── Dataset section ──

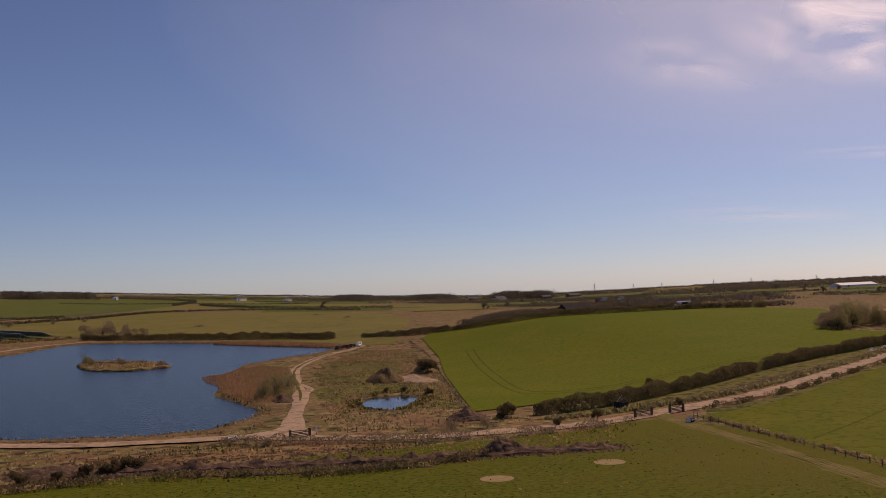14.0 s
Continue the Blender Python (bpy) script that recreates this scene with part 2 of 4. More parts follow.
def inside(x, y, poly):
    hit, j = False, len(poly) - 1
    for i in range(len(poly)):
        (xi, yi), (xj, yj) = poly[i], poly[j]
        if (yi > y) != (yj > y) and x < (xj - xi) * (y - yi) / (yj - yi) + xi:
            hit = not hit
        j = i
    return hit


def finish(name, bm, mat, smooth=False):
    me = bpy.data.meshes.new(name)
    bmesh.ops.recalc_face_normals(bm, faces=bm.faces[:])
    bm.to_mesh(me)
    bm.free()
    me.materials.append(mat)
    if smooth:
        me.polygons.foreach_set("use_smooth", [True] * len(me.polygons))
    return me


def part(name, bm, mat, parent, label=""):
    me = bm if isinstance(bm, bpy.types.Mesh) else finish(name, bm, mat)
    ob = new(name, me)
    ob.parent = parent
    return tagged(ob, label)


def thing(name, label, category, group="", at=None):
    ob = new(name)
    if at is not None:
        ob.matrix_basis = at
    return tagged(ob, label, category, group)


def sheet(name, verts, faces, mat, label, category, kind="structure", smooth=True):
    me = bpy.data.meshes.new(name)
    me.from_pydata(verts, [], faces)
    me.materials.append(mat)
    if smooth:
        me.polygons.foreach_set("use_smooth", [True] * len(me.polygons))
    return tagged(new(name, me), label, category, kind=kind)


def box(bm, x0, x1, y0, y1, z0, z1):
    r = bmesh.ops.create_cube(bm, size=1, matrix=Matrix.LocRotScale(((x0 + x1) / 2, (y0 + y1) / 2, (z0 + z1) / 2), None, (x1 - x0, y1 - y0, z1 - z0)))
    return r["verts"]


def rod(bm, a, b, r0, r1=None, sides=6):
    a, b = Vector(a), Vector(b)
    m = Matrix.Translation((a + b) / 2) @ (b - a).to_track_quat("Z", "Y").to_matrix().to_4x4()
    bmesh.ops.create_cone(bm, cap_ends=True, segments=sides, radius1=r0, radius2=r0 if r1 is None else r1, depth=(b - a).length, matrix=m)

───

_The problem_
Scan the material above. Copy each line that holds the word "part".

_Answer below_
Continue the Blender Python (bpy) script that recreates this scene with part 2 of 4. More parts follow.
def part(name, bm, mat, parent, label=""):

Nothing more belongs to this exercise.